Early election message: consumers show they want health insurance they can value

Health consumers have shown overwhelmingly that they want a health insurance system they can understand, value and trust, the Consumers Health Forum says.

“The MyCover plan for simpler, easily comparable health fund policies proposed by the Consumers Health Forum has drawn 94 per cent support in a petition survey independently conducted by One Big Switch,” the CEO of CHF, Leanne Wells, said today.

“And no wonder more than 90 per cent of the 40,000 people who responded to the survey said they found it difficult to compare health fund policies. Consumers have to navigate their way through so much complex and confusing detail that the idea of comparing policies to get a better deal often seems futile.

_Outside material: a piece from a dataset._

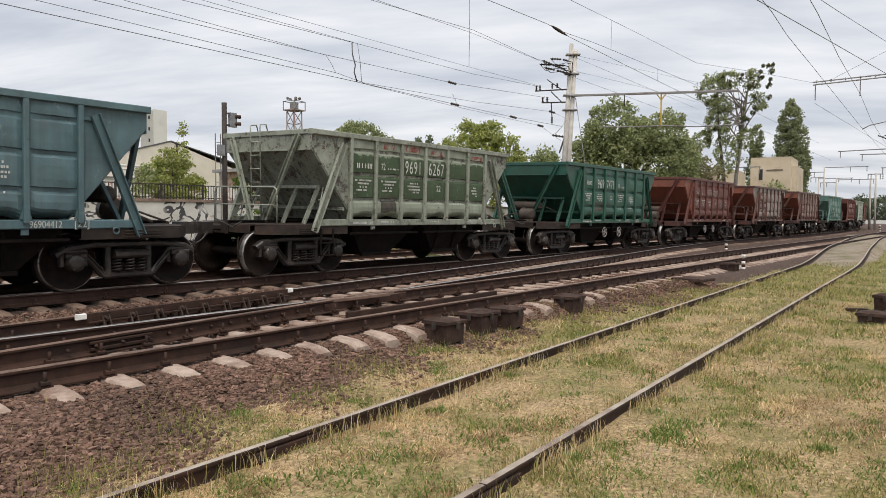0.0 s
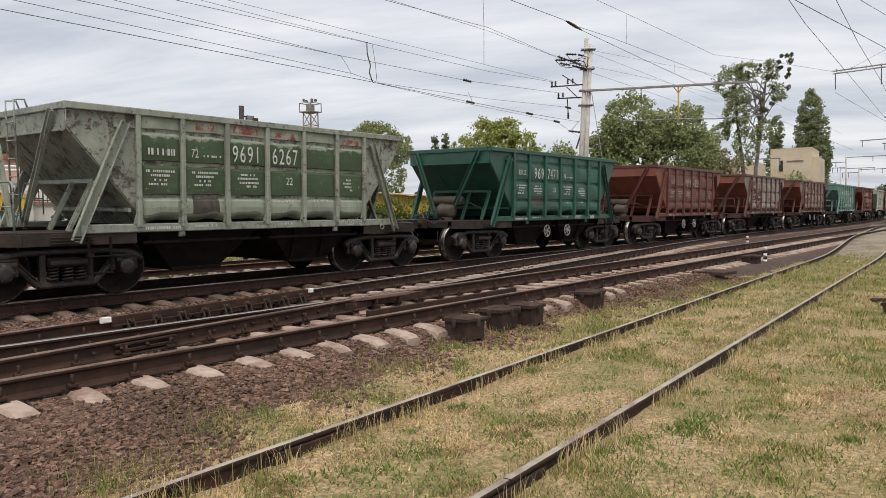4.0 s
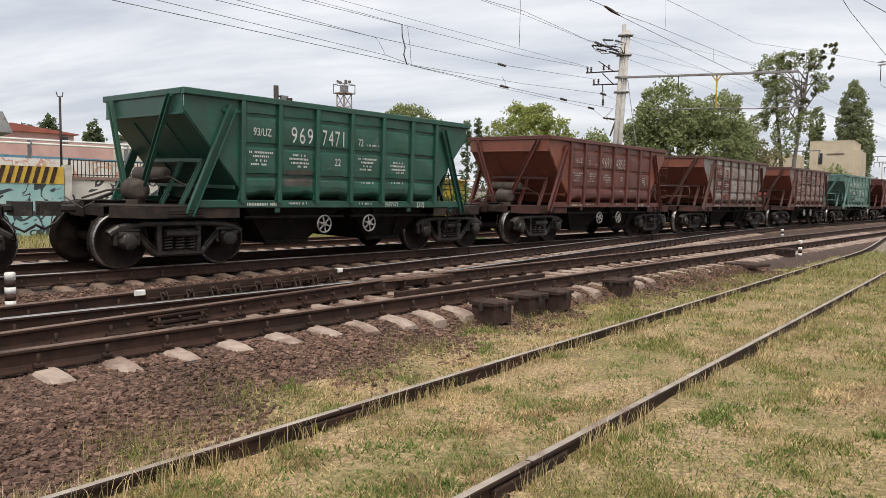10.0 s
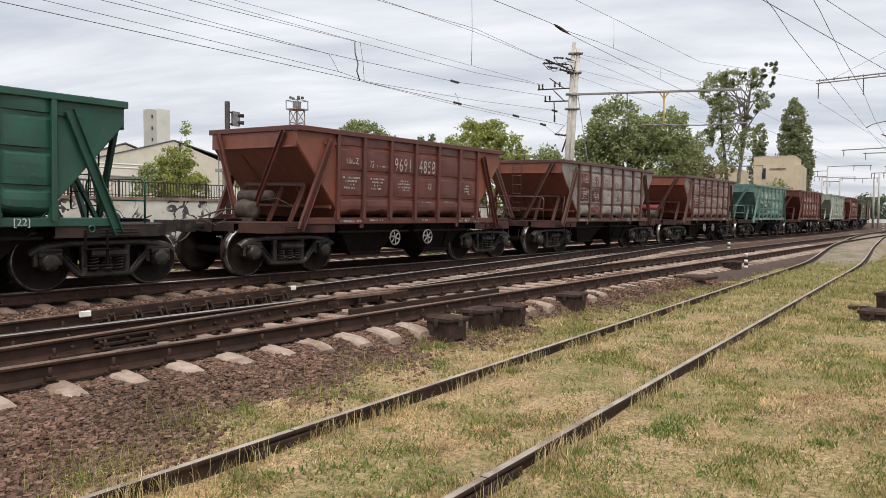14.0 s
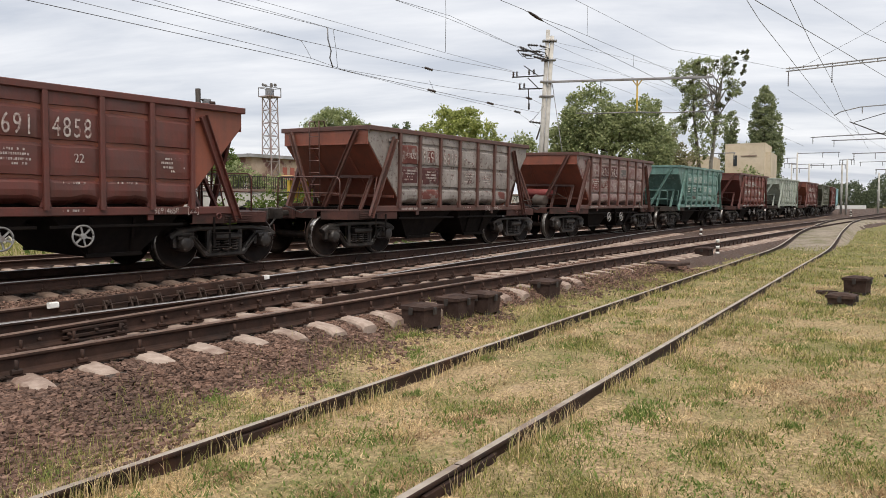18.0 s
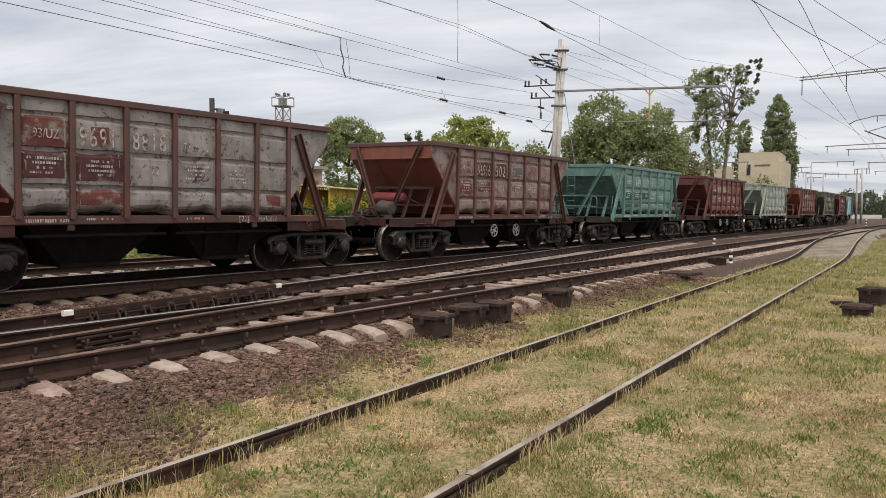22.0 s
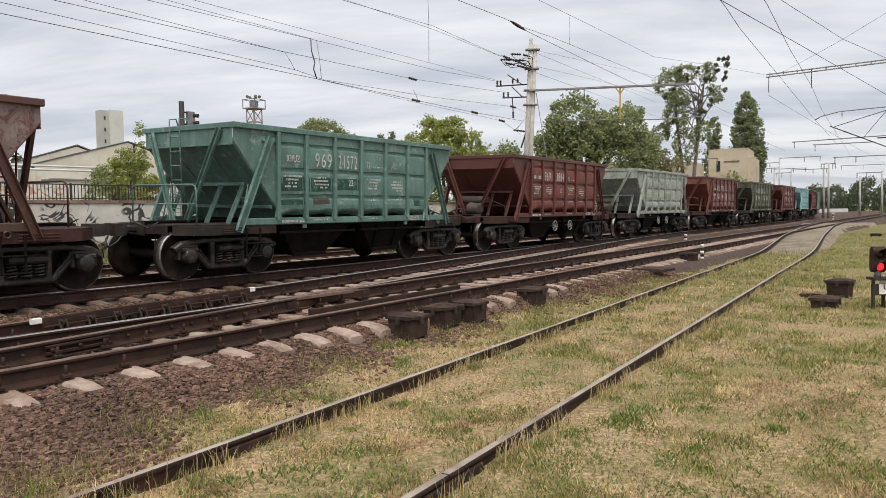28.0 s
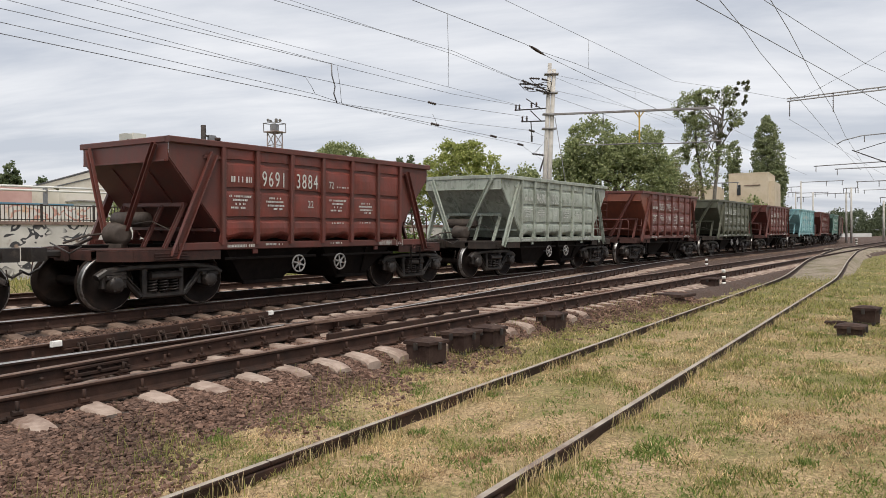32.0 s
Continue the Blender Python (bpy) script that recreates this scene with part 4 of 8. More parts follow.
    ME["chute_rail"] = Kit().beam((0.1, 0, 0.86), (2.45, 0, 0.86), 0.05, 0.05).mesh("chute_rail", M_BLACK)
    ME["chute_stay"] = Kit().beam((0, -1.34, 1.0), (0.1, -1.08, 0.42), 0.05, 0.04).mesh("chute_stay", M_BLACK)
    k = Kit(); k.ring([(-0.55, 0.05), (-0.53, 0.11), (-0.48, 0.145), (0.48, 0.145), (0.53, 0.11), (0.55, 0.05)], (-3.42, 0.20, 1.58), (0, 1, 0), 20); ME["reservoir"] = k.mesh("air_reservoir", P_TANK)
    k = Kit()
    k.ring([(-0.22, 0.10), (-0.20, 0.19), (0.16, 0.20), (0.18, 0.225), (0.20, 0.225), (0.21, 0.12), (0.34, 0.07), (0.36, 0.03)], (-3.86, -0.1, 1.30), (0.25, 1, 0), 18)
    k.beam((-4.05, -0.25, 1.10), (-3.65, 0.05, 1.10), 0.3, 0.08)
    k.tube([(-3.86, 0.2, 1.32), (-4.1, 0.5, 1.28), (-4.5, 0.62, 1.13)], 0.02, 6)
    k.tube([(-3.6, -0.2, 1.5), (-3.5, -0.6, 1.55), (-3.3, -0.85, 1.4), (-3.3, -0.9, 1.08)], 0.012, 5)
    k.beam((-4.5, 0.2, 1.10), (-3.9, 0.75, 1.22), 0.05, 0.05)
    ME["cylinder"] = k.mesh("brake_cylinder", M_CYL)
    k = Kit()
    for y in (-0.36, -0.04):
        k.tube([(3.78, y, 1.08), (3.84, y, 2.95), (3.84, y, 3.16), (3.68, y, 3.18), (3.63, y, 3.03)], 0.016, 6)
    for i in range(6):
        z = 1.35 + 0.29 * i
        k.tube([(3.79 + 0.032 * (z - 1.08), -0.36, z), (3.79 + 0.032 * (z - 1.08), -0.04, z)], 0.012, 5)
    ME["ladder"] = k.mesh("ladder", P_FRAME)
    k = Kit(); x = 4.35
    k.tube([(x, 1.15, 1.06), (x, 1.15, 1.70), (x, 1.12, 1.78), (x, 1.04, 1.82), (x, -0.79, 1.82), (x, -0.87, 1.78), (x, -0.90, 1.70), (x, -0.90, 1.06)], 0.017, 6)
    k.tube([(x, 1.15, 1.45), (x, -0.90, 1.45)], 0.013, 5)
    ME["railings"] = [k.mesh("platform_railing", P_FRAME)]
    for y in (-1.28, 1.28):                # short hand bars beside the steps
        k = Kit()
        k.tube([(3.02, y * 0.80, 1.30), (3.02, y * 0.80, 1.85), (3.22, y, 1.85)], 0.014, 5)
        k.tube([(3.02, y * 0.80, 1.58), (3.34, y, 1.58)], 0.014, 5)
        k.tube([(3.22, y, 1.85), (3.40, y, 1.10)], 0.014, 5)
        ME["railings"].append(k.mesh("hand_rail", P_FRAME))
    k = Kit()
    for x in (3.05, 3.40):
        k.beam((x, 0, 0.40), (x, 0, 0.98), 0.04, 0.02, (0, 1, 0), 0.004)
    for z in (0.42, 0.68):
        k.beam((3.03, 0, z), (3.42, 0, z), 0.12, 0.02, (0, 0, 1), 0.004)
    ME["step"] = k.mesh("step_ladder", M_BLACK)
    ME["side_frame"] = side_frame_kit().mesh("side_frame", M_BOGIE)
    ME["spring"] = spring_kit().mesh("spring_set", M_BOGIE)
    ME["axlebox"] = axlebox_kit().mesh("axle_box", M_BOGIE)
    ME["wheelset"] = wheelset_kit().mesh("wheelset", [M_WHEEL, M_TREAD])
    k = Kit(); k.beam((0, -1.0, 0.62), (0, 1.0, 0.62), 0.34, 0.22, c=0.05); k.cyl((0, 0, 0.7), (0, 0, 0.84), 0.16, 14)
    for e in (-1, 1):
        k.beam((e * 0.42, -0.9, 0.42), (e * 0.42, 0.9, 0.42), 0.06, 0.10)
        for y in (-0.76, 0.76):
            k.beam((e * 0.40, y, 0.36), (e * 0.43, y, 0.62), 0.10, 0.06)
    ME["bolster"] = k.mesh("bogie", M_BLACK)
    ME["handwheel"] = handwheel_kit().mesh("hand_wheel", M_HANDWHEEL)
    ME["spoke"] = Kit().beam((0.03, 0, 0), (0.17, 0, 0), 0.028, 0.014, (0, 1, 0), 0).mesh("spoke", M_HANDWHEEL)
    k = Kit(); k.ring([(-0.03, 0.045), (0.04, 0.045), (0.04, 0.02), (0.35, 0.02)], (0, 0, 0), (0, 1, 0), 10); ME["hub"] = k.mesh("hub", M_HANDWHEEL)
    r = random.Random(3)
    sets = [[(-0.28, 0.24, 0.09, 0.038), (-0.2, 0.18, 0.02, 0.038), (-0.14, 0.16, -0.055, 0.038), (-0.24, 0.1, -0.125, 0.036)],
            [(-0.16, 0.14, 0.07, 0.036), (-0.24, 0.2, 0.0, 0.038), (-0.20, 0.22, -0.075, 0.036), (-0.05, 0.2, -0.14, 0.036)],
            [(-0.22, 0.22, 0.02, 0.036)],
            [(-0.24, 0.24, 0.0, 0.11)],
            [(-0.34, 0.30, 0.0, 0.05)],
            [(-0.2, 0.16, 0.02, 0.034)]]
    ME["bars"] = [bars_kit(q, r).mesh("marking", P_LETTER) for q in sets]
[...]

“The Consumers Health Forum has proposed to the Government that the health insurance rebate should be withdrawn from those policies which fail to meet set consumer-friendly standards of simplicity and comparability. These standards should be designed by industry, government, clinician and consumer groups.

“With an early election now possible, we hope the Government will take steps to implement reforms to require health insurance deliver a better deal for consumers. At the moment, the widespread view is that health insurance is a burden that is costing more and delivering less to taxpayers and consumers.

“Health insurance receives exceptional Government assistance in the form of the $6 billion a year taxpayer-financed rebate and a myriad of carrot and stick regulations to coax people to take out insurance.

“For the past 15 years consumers have had to pay premiums rising at more than double the inflation rate. While families and individuals struggle to keep up their payments, the private health sector experiences buoyant results.

“It is important that MyCover is accompanied by arrangements where consumers and referring GPs have greater visibility on the fees and performance of hospitals and specialists. A more transparent system would result in more informed decisions about referrals and treatments, as well as drive greater competition and scrutiny of health system costs.

“The baffling nature of private health insurance has been highlighted by the Australian Medical Association’s recent report card on the subject.

“The intricacy of varying benefit levels offered by health funds, the confusing 75 per cent Medicare benefit rate and the uncertainty about whether the patient will pay a gap, no gap or a “known” gap, make for a maze of knowns and unknowns. And that’s before widely varying doctors’ fees are accounted for.

“The result can mean differences in the order of more than a thousand dollars in what insured patients may have to pay out of pocket for the same operation.

“The AMA report recommends that consumers ask their medical practitioner for an estimate regarding the cost of their treatment and any prosthesis, including Medicare item numbers, then to contact their health fund to find out what they may face in out of pocket costs.

“That places unreasonable demands on consumers to deal with such complicated matters at a time of high anxiety about a forthcoming operation, if indeed they have the time and ability to do so.

“Imposing stronger requirements on the health funds to develop simpler, comparable policies, will drive a more transparent and accountable system,” Ms Wells said.